| GIVEN DATA |
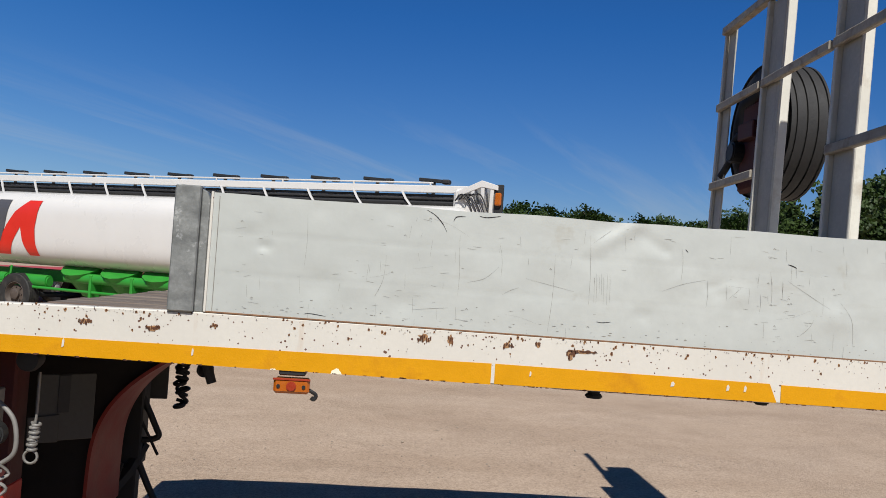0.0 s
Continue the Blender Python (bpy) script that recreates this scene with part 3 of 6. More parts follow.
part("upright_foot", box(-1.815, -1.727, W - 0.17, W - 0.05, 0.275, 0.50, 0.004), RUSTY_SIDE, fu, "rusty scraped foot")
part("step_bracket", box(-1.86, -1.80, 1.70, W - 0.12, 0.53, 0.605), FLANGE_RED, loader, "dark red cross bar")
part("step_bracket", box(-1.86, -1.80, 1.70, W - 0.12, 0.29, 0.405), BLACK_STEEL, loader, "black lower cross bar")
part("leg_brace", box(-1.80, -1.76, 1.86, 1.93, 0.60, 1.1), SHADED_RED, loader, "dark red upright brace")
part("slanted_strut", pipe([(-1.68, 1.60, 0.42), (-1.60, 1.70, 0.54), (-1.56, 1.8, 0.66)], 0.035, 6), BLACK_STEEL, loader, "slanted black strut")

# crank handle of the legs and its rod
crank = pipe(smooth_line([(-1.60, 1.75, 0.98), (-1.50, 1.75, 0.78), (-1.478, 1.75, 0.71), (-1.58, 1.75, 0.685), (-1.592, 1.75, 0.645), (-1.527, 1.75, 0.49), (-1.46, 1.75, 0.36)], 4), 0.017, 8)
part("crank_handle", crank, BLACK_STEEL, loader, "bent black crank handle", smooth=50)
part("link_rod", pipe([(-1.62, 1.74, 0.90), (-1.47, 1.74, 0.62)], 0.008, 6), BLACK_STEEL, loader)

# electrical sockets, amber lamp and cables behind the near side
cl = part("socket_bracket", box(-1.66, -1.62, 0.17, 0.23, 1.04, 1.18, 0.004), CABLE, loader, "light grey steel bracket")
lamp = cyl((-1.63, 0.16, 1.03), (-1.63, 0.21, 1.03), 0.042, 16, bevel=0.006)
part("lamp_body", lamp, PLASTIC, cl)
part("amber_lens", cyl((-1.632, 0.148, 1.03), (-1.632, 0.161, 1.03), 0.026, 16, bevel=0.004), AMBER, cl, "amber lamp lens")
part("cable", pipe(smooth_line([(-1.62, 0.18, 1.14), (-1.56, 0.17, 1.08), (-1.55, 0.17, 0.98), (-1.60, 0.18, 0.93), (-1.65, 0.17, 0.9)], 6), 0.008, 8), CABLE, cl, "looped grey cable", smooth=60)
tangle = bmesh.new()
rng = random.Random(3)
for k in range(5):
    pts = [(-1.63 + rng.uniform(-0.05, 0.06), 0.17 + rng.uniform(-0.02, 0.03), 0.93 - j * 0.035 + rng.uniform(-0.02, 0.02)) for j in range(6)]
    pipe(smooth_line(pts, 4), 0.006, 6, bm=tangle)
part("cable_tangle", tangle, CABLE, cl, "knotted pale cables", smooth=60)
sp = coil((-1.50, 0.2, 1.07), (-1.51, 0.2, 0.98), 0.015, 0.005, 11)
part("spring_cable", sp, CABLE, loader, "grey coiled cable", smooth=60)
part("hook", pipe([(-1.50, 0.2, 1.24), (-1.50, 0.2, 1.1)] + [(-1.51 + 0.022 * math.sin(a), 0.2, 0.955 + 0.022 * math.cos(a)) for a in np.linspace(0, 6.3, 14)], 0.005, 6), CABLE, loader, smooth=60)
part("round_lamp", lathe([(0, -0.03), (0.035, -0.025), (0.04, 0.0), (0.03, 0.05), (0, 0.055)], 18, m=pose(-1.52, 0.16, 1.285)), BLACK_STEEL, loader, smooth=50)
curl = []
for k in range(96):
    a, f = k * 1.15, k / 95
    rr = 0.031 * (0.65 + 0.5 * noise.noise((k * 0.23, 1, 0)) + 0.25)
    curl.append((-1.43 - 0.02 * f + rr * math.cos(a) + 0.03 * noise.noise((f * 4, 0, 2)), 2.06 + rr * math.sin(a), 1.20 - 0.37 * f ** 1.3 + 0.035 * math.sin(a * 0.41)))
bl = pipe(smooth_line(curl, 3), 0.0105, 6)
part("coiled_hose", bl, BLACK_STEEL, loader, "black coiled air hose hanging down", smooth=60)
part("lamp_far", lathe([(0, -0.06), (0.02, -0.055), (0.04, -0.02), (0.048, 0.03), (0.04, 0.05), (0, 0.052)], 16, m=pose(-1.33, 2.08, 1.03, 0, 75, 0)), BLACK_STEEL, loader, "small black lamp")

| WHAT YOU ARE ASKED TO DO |
Pictures excluded, quote all the data above exactly.

| SOLUTION TO THIS EXERCISE |
0.0 s
Continue the Blender Python (bpy) script that recreates this scene with part 3 of 6. More parts follow.
part("upright_foot", box(-1.815, -1.727, W - 0.17, W - 0.05, 0.275, 0.50, 0.004), RUSTY_SIDE, fu, "rusty scraped foot")
part("step_bracket", box(-1.86, -1.80, 1.70, W - 0.12, 0.53, 0.605), FLANGE_RED, loader, "dark red cross bar")
part("step_bracket", box(-1.86, -1.80, 1.70, W - 0.12, 0.29, 0.405), BLACK_STEEL, loader, "black lower cross bar")
part("leg_brace", box(-1.80, -1.76, 1.86, 1.93, 0.60, 1.1), SHADED_RED, loader, "dark red upright brace")
part("slanted_strut", pipe([(-1.68, 1.60, 0.42), (-1.60, 1.70, 0.54), (-1.56, 1.8, 0.66)], 0.035, 6), BLACK_STEEL, loader, "slanted black strut")

# crank handle of the legs and its rod
crank = pipe(smooth_line([(-1.60, 1.75, 0.98), (-1.50, 1.75, 0.78), (-1.478, 1.75, 0.71), (-1.58, 1.75, 0.685), (-1.592, 1.75, 0.645), (-1.527, 1.75, 0.49), (-1.46, 1.75, 0.36)], 4), 0.017, 8)
part("crank_handle", crank, BLACK_STEEL, loader, "bent black crank handle", smooth=50)
part("link_rod", pipe([(-1.62, 1.74, 0.90), (-1.47, 1.74, 0.62)], 0.008, 6), BLACK_STEEL, loader)

# electrical sockets, amber lamp and cables behind the near side
cl = part("socket_bracket", box(-1.66, -1.62, 0.17, 0.23, 1.04, 1.18, 0.004), CABLE, loader, "light grey steel bracket")
lamp = cyl((-1.63, 0.16, 1.03), (-1.63, 0.21, 1.03), 0.042, 16, bevel=0.006)
part("lamp_body", lamp, PLASTIC, cl)
part("amber_lens", cyl((-1.632, 0.148, 1.03), (-1.632, 0.161, 1.03), 0.026, 16, bevel=0.004), AMBER, cl, "amber lamp lens")
part("cable", pipe(smooth_line([(-1.62, 0.18, 1.14), (-1.56, 0.17, 1.08), (-1.55, 0.17, 0.98), (-1.60, 0.18, 0.93), (-1.65, 0.17, 0.9)], 6), 0.008, 8), CABLE, cl, "looped grey cable", smooth=60)
tangle = bmesh.new()
rng = random.Random(3)
for k in range(5):
    pts = [(-1.63 + rng.uniform(-0.05, 0.06), 0.17 + rng.uniform(-0.02, 0.03), 0.93 - j * 0.035 + rng.uniform(-0.02, 0.02)) for j in range(6)]
    pipe(smooth_line(pts, 4), 0.006, 6, bm=tangle)
part("cable_tangle", tangle, CABLE, cl, "knotted pale cables", smooth=60)
sp = coil((-1.50, 0.2, 1.07), (-1.51, 0.2, 0.98), 0.015, 0.005, 11)
part("spring_cable", sp, CABLE, loader, "grey coiled cable", smooth=60)
part("hook", pipe([(-1.50, 0.2, 1.24), (-1.50, 0.2, 1.1)] + [(-1.51 + 0.022 * math.sin(a), 0.2, 0.955 + 0.022 * math.cos(a)) for a in np.linspace(0, 6.3, 14)], 0.005, 6), CABLE, loader, smooth=60)
part("round_lamp", lathe([(0, -0.03), (0.035, -0.025), (0.04, 0.0), (0.03, 0.05), (0, 0.055)], 18, m=pose(-1.52, 0.16, 1.285)), BLACK_STEEL, loader, smooth=50)
curl = []
for k in range(96):
    a, f = k * 1.15, k / 95
    rr = 0.031 * (0.65 + 0.5 * noise.noise((k * 0.23, 1, 0)) + 0.25)
    curl.append((-1.43 - 0.02 * f + rr * math.cos(a) + 0.03 * noise.noise((f * 4, 0, 2)), 2.06 + rr * math.sin(a), 1.20 - 0.37 * f ** 1.3 + 0.035 * math.sin(a * 0.41)))
bl = pipe(smooth_line(curl, 3), 0.0105, 6)
part("coiled_hose", bl, BLACK_STEEL, loader, "black coiled air hose hanging down", smooth=60)
part("lamp_far", lathe([(0, -0.06), (0.02, -0.055), (0.04, -0.02), (0.048, 0.03), (0.04, 0.05), (0, 0.052)], 16, m=pose(-1.33, 2.08, 1.03, 0, 75, 0)), BLACK_STEEL, loader, "small black lamp")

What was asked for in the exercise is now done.